Even for viewers who are not commissioning one for themselves, these pieces tend to spark respect for fiber art as a whole. People who once thought of felting as a beginner craft or a cute hobby suddenly see its full expressive range. They realize wool can do far more than make simple ornaments or cozy decorations. In skilled hands, it can imitate softness, motion, anatomy, and even emotion. That shift in perception is part of the magic. Realistic wool felt pets do not just impress people because they resemble animals. They impress people because they change what viewers think handmade art can do.
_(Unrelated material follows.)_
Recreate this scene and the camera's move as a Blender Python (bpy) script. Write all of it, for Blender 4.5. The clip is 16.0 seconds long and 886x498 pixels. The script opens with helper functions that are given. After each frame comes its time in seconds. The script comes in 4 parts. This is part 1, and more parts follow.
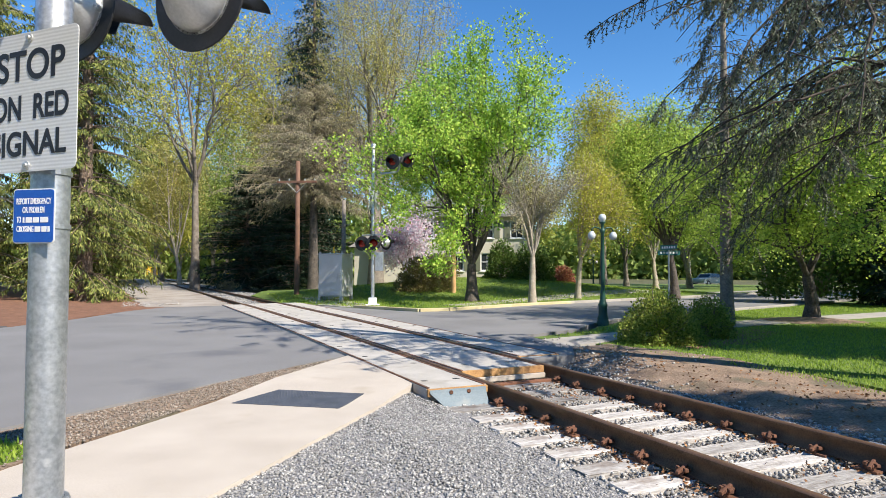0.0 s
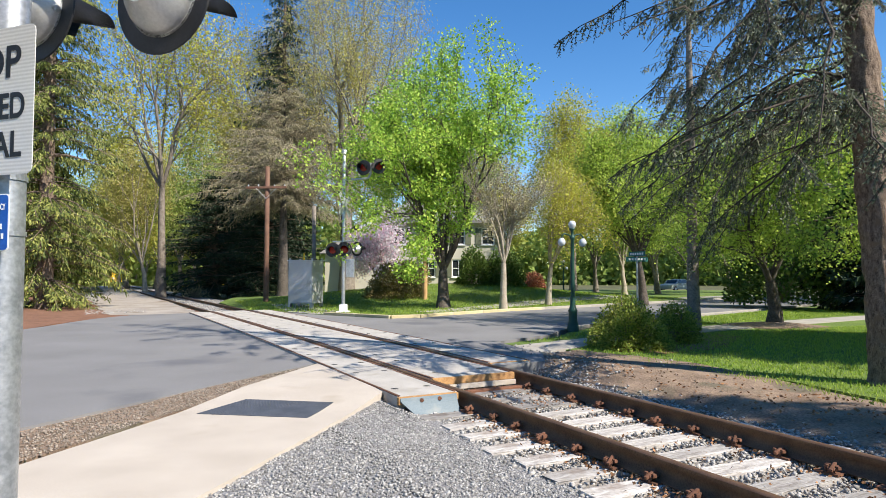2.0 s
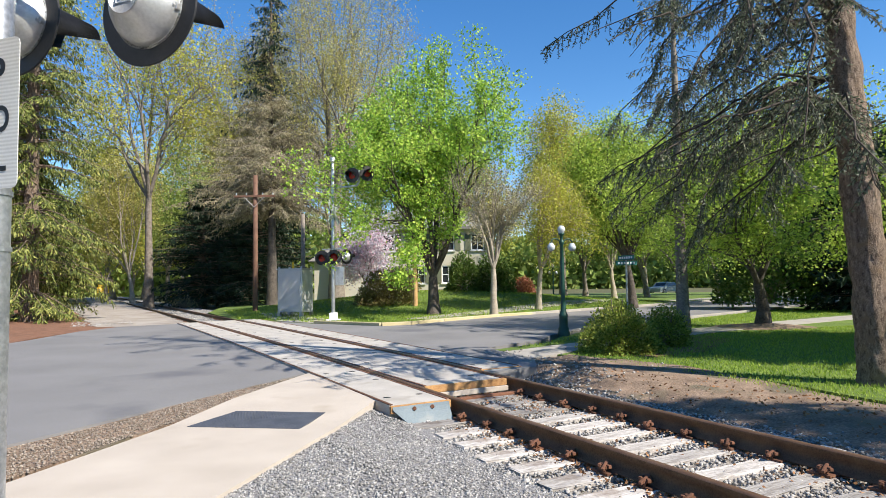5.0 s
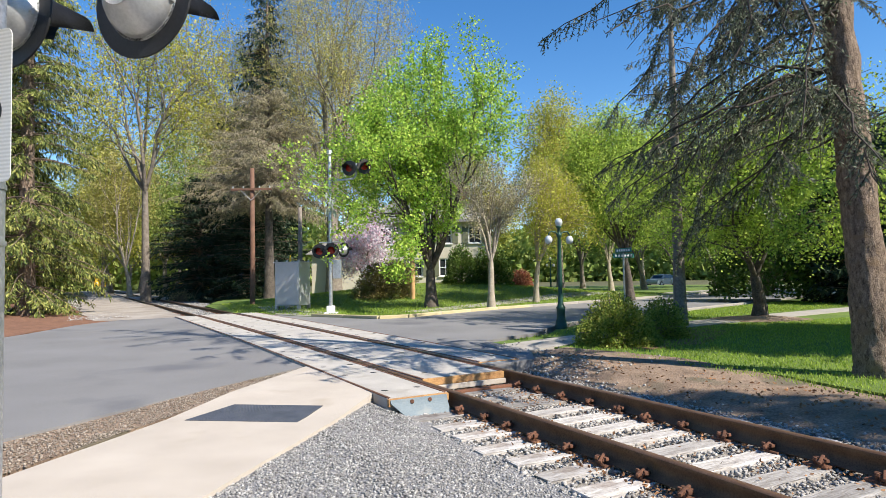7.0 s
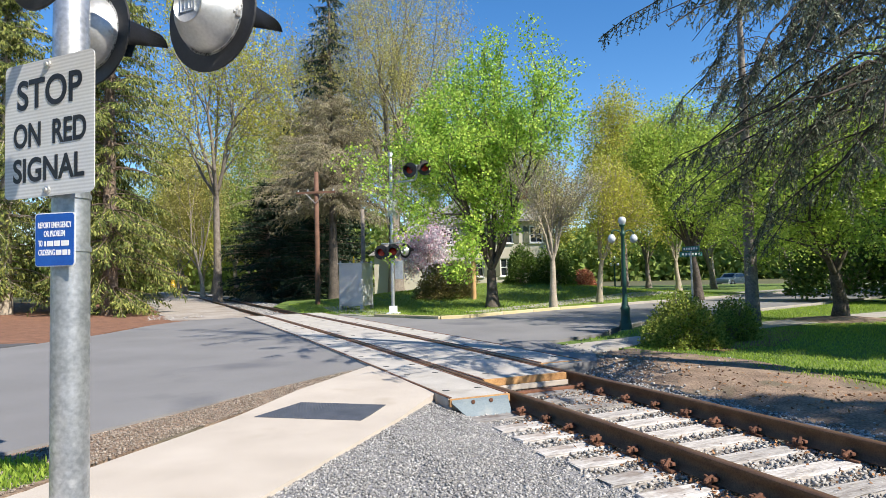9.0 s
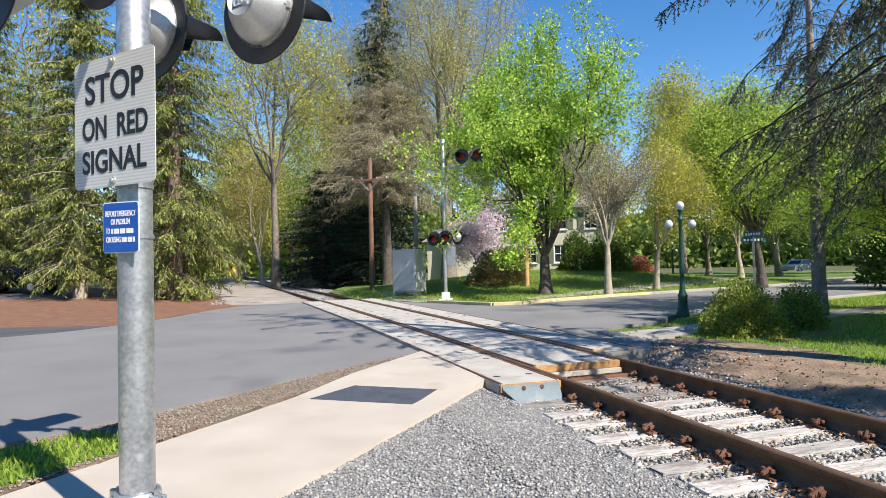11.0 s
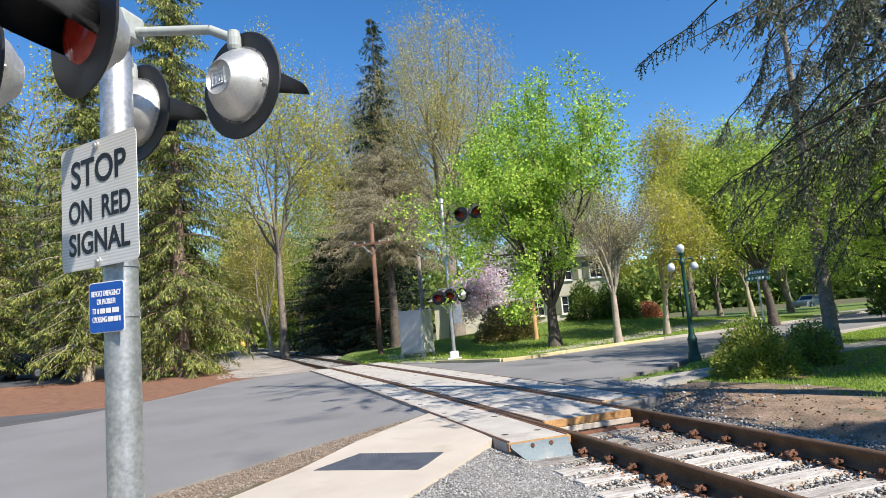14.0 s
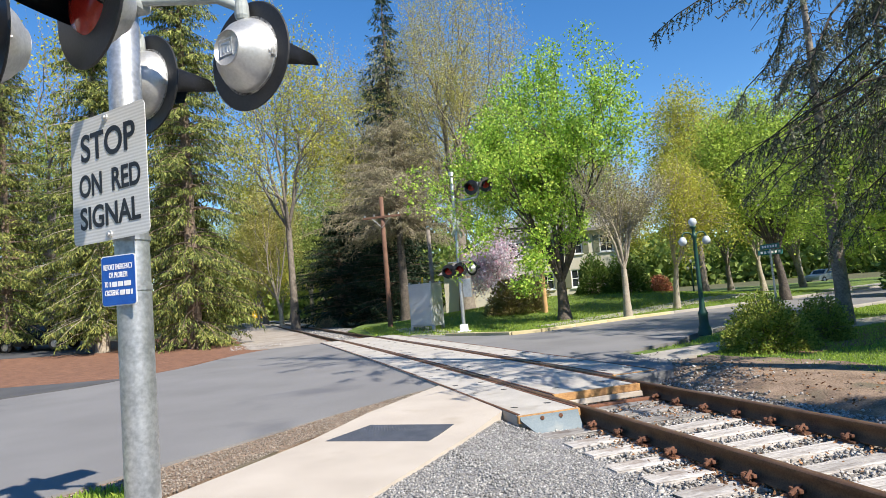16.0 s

And maybe that is why these creations keep spreading online. They combine technical skill, tactile beauty, emotional meaning, and a little bit of visual trickery. They make people pause in the middle of endless scrolling and actually look. In today’s internet economy, that may be the most realistic miracle of all.
Conclusion
Realistic wool felt pets are more than a passing craft obsession. They are proof that soft materials can create sharp impact. The best examples do not rely on cuteness alone. They succeed because they capture anatomy, texture, expression, and personality with astonishing control. Whether the subject is a fluffy Persian, a goofy Lab, a one-of-a-kind rescue mix, or a memorial portrait of a much-missed companion, the effect is the same: people stop, stare, and smile.
That is the real charm of the trend. It is not only about fooling the eye. It is about honoring the details that make pets unforgettable. When artists get those details right, the result feels part sculpture, part portrait, part memory, and all heart.